TL:DR, all Cuban did was explain what insurance companies do, but he is doing it directly instead.
This is most likely an attempt to avoid paying millions in insurance premiums.
He will still encounter the same problems, like oddball treatments outside of his mentioned contractual agreements.
He will have to control costs. Negotiate harder, fire people, not give raises to cover costs which will never be mentioned et cetera.
First, what Mangione did was laudatory. Now he’s innocent until proven guilty. I’m glad you’re moving in the right direction.
The problem is defining these people in this way in order to avoid delving into why they feel this way. You’re playing the Hillary Clinton deplorables card.
When people celebrate the murder of an innocent man, they only have themselves to blame for why others focus on that rather than the origin of their grievances. That being said, nobody has avoided the issue on this thread or in the article itself. I have said that capitalism only works when companies are regulated to protect consumers, which may need to happen in the insurance industry. I have also said that healthcare is inherently expensive and the only foreseeable solution to the problem is further technological development that makes it cheaper. Others have tackled the issue from other perspectives, but the whole subject of this thread has been on the justifiability of Mangione’s actions.
You mean, it’s OK to question the system?
The lesson I learned during the lockdowns is that the mob is inherently unreasonable and prone to hysteria. History gives us the same lesson. People like me whole questioned the system were attacked by the mob.
I also think people are conveniently overreacting. Thompson is a symbol for an industry that has troubling issues with regard to ethics. His company in particular is known to be the worst offender in that regard. It denies at a significantly higher rate than the industry norm, by design and by his direction.
It’s very easy, or in this case convenient, to take internet blabbery as literal. Thompson is not the good guy and let’s keep in mind he was under investigation by the government. Whoever killed him is not the good guy either but Americans love the antihero.
It’s not some indictment on America that people fail to sympathize with someone in death who they could not find sympathetic in life. And it’s no surprise they can sympathize with whoever shot Thompson because they can understand the feelings of frustration and anger that Thompson and his company made them feel.

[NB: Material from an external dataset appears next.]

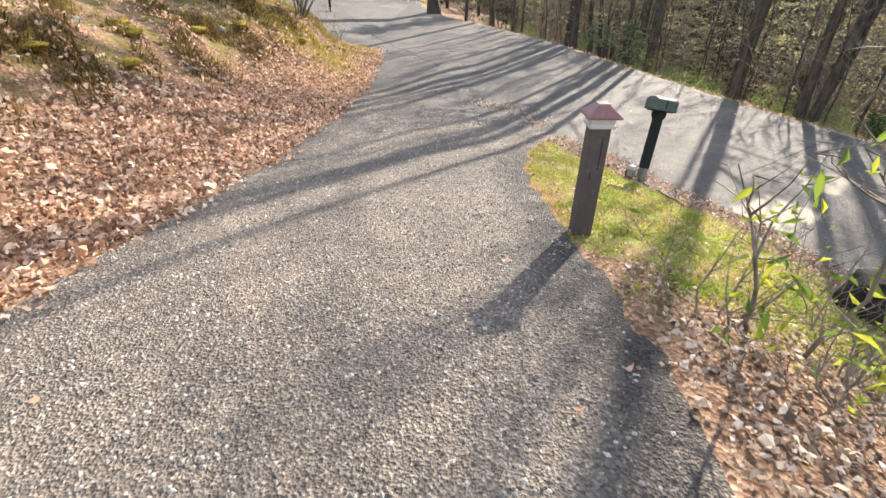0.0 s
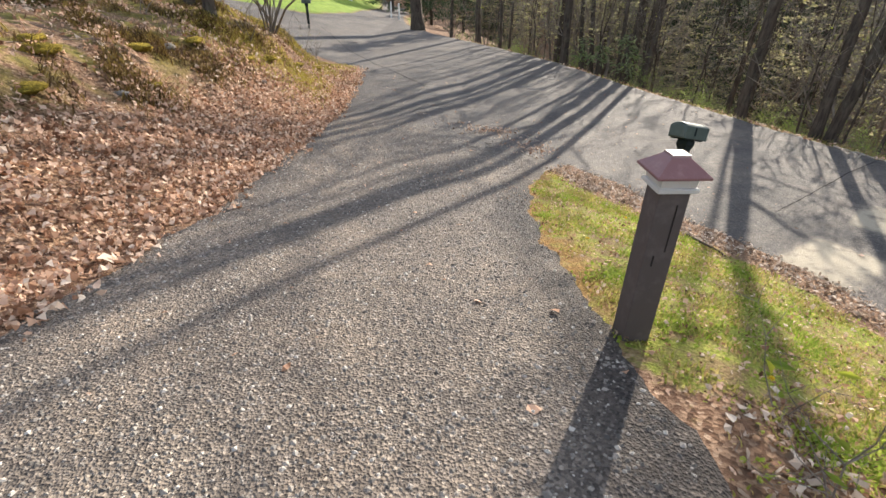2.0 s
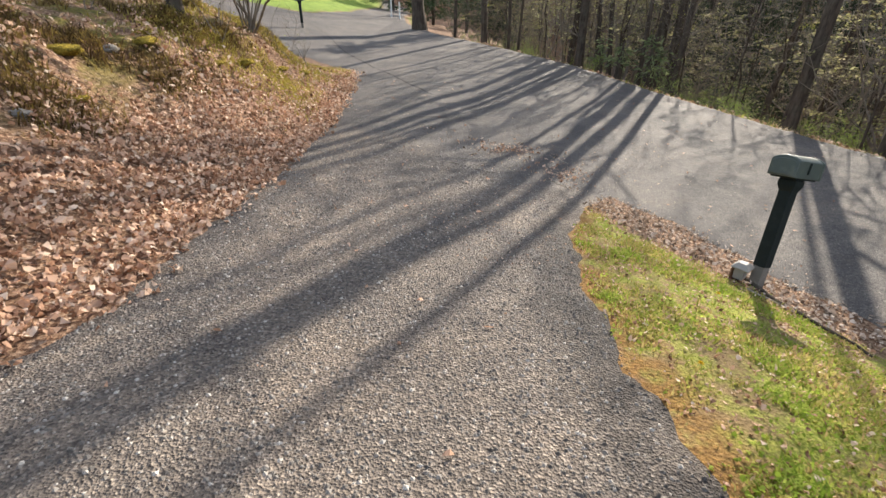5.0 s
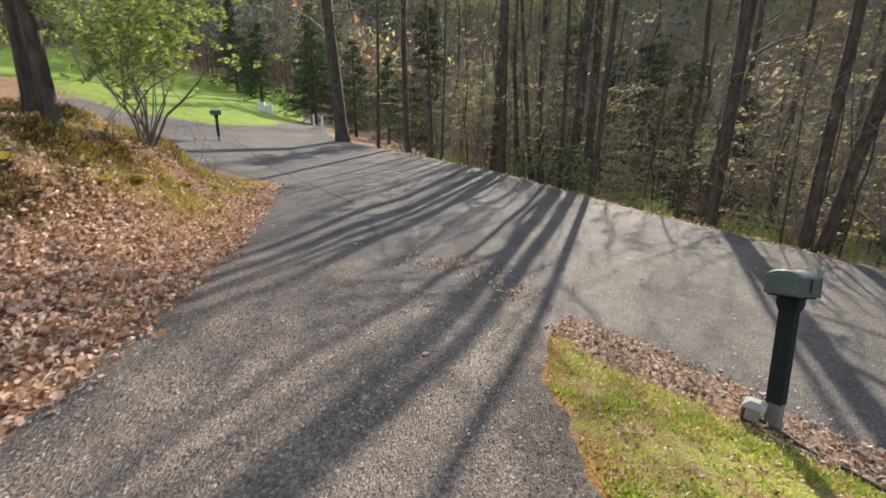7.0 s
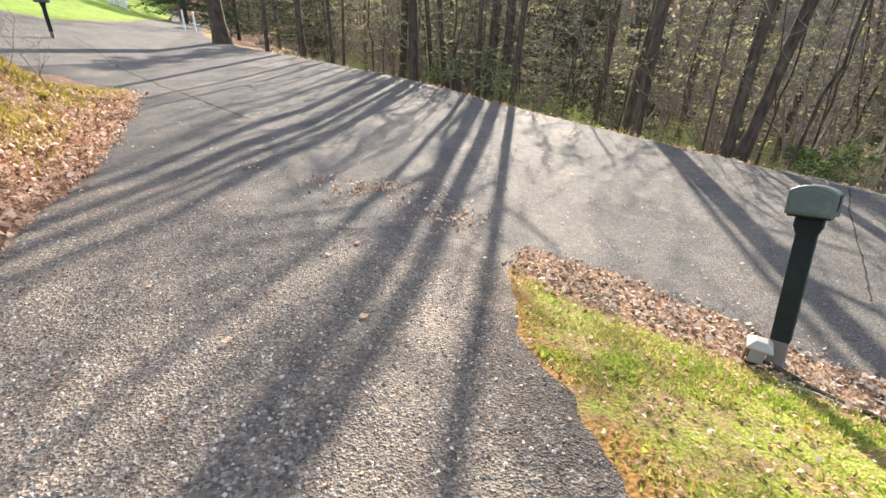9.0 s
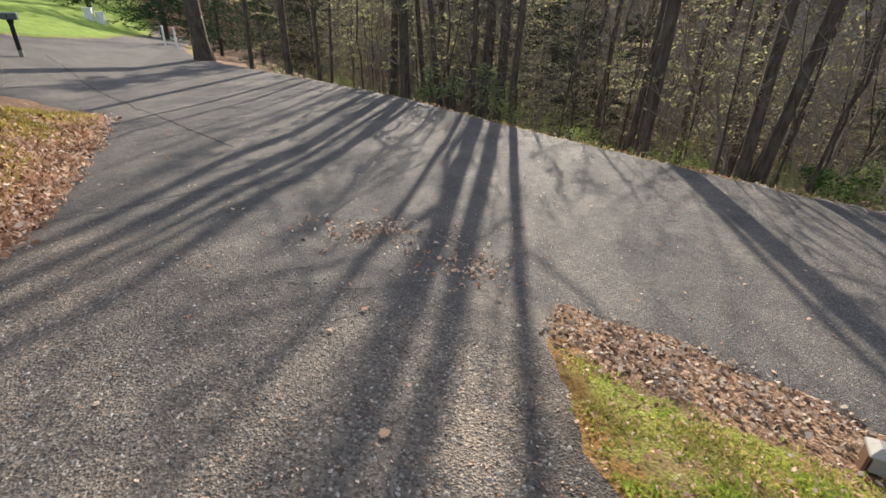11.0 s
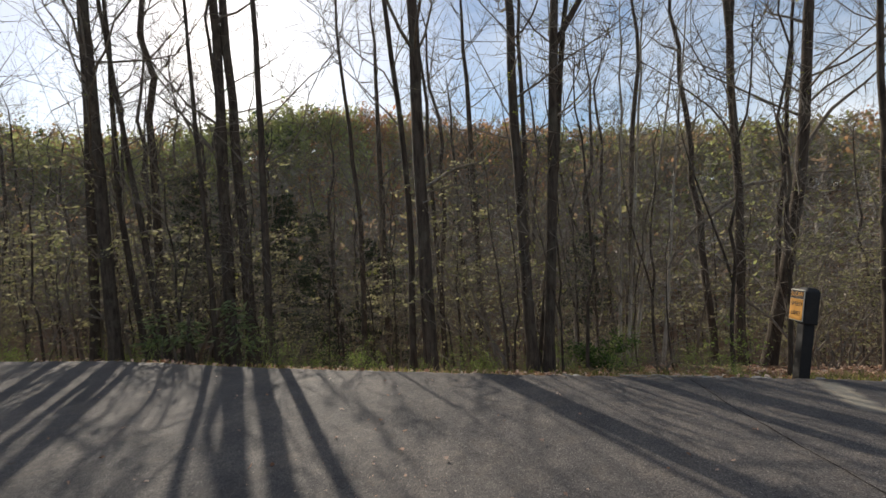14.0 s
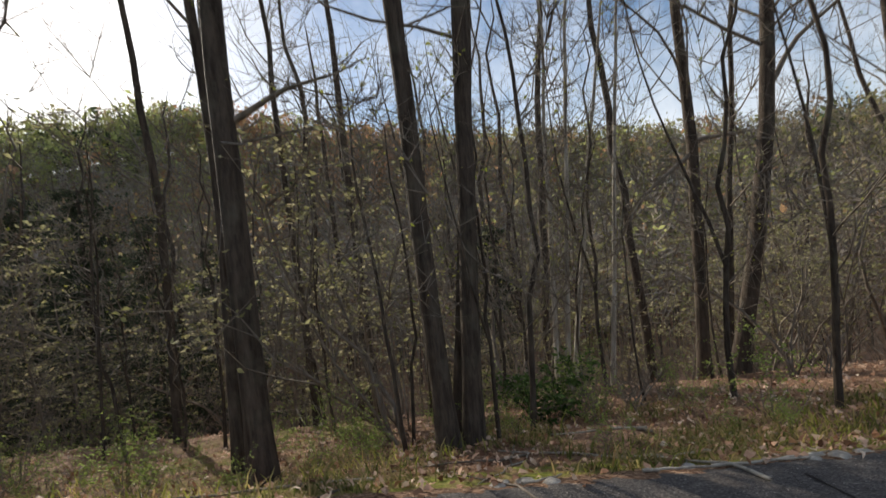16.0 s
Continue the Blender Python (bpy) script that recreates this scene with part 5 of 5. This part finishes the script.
for x, y, turn, length in ((7.5, 9.75, -63, 0.8), (7.75, 9.5, -40, 0.6), (7.3, 10.3, -75, 0.55), (7.0, 11.2, -30, 0.4)):
    stick(x, y, radians(turn), length, 0.013, "bleached fallen branch at the asphalt edge", "verge sticks", BARK_PALE)
for i in range(14):
    random.seed(1200 + i)
    stick(random.uniform(-6.0, -3.2), random.uniform(4, 13), random.uniform(0, 3.1), random.uniform(0.4, 1.1), 0.007, "thin dead stick on the leafy bank", "bank sticks", TWIG)


# ---- cracks in the road ----
def road_crack(ends, width, seed, stray=0.014):
    """A dark, uneven crack between two or more places."""
    random.seed(seed)
    sh, side = Shape(), 0.0
    for (x0, y0), (x1, y1) in zip(ends[:-1], ends[1:]):
        n = max(4, int(math.hypot(x1 - x0, y1 - y0) / 0.09))
        nx, ny = -(y1 - y0), x1 - x0
        ln = math.hypot(nx, ny)
        for i in range(n):
            s = i / n
            side = side * 0.85 + random.gauss(0, stray)
            w = width * random.uniform(0.35, 1.2) / ln
            cx, cy = x0 + (x1 - x0) * s + nx / ln * side, y0 + (y1 - y0) * s + ny / ln * side
            for k in (-w, w):
                px, py = cx + nx * k, cy + ny * k
                sh.v.append(Vector((px, py, float(road_height(px, py)) + 0.0045)))
    for i in range(0, len(sh.v) - 2, 2):
        sh.f.append((i, i + 1, i + 3, i + 2))
    solo("road_crack", sh, CRACK, "narrow dark crack across the asphalt", "crack", "road cracks", smooth=False)


road_crack([(-7.0, 26.6), (-4.97, 22.44), (-2.8, 18.13), (-1.42, 15.2), (-0.86, 14.2)], 0.022, 5)
road_crack([(4.36, 7.4), (5.27, 8.07), (6.44, 8.99), (7.41, 9.63)], 0.01, 6, 0.005)
road_crack([(-2.6, 11.5), (-1.2, 12.2), (0.4, 12.9)], 0.009, 7)

random.seed(21)
for i in range(26):
    y = random.uniform(6.2, 11.5)
    x = float(np.interp(y, FAR_Y, FAR_X)) + random.uniform(0.0, 0.28)
    r = random.uniform(0.025, 0.07)
    lump("edge_stone", "pale stone at the broken asphalt edge", "stone", x, y, r * 1.3, r, r * 0.5, PALE_ROCK, 40 + i * 1.1, "edge stones")

PETAL = Mat("dandelion", 0.7).colour((0.75, 0.5, 0.02)).m
for x, y in ((1.12, 5.05), (1.5, 3.05), (1.9, 6.3)):
    ob = thing("dandelion", "small yellow dandelion in the grass", "flower", "dandelions", at=Matrix.Translation(on_land(x, y)))
    part("stalk", Shape().tube([Vector((0, 0, -0.01)), Vector((0.004, 0, 0.03)), Vector((0.006, 0, 0.055))], [0.002, 0.002, 0.002], 5), BLADE, ob)
    head = Shape()
    random.seed(int(x * 100))
    for _ in range(36):
        head.leaf(Vector((0.006, 0, 0.055)), rand_dir(5, 60), 0.02, 0.1, 0.3)
    part("flower_head", head, PETAL, ob)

There is an issue that none of these Thompson apologists want to talk about. Why is it when a fat wealthy white man was murdered, every (not literally) law enforcement agency in the nation was involved in finding the killer? They posted a reward. The mayor of NYC felt he needed to confront the suspect, who was shackled and surrounded by heavily armed police, and let him know that NYC won’t put up with violent crime. They are even charging him with terrorism.
Meanwhile, truly innocent children of color are killed in cities across the nation, including New York, and there is no show of force by law enforcement and the mayor. If people want to claim the support for Mangione points to something rotten in the people of this country, fine, but prioritizing the life of a white millionaire over the lives of black children points to something that’s been rotten for a lot longer. People die from overdosing on drugs every day in America but I’m supposed to hang crepe for a man who profited off of other people’s pain and suffering? A man who was responsible for furthering their pain and suffering.
There is a lot of misinformation floating around about denial rates, along with everything else.
The linked video breaks it down a little.
It does sound like an apologist piece but statements are accurate.
The most egregious part is that the data being thrown around specifically relates to Medicare and Medicaid supplemental insurance policies, which are heavily restricted in what they can cover by federal law, and for consumer benefit.
You cannot supersede govt benefits with private insurance if participating in Medicare or Medicaid programs and claims doing so will be denied, because they have to be.
It’s important to understand information, not just blindly parrot it.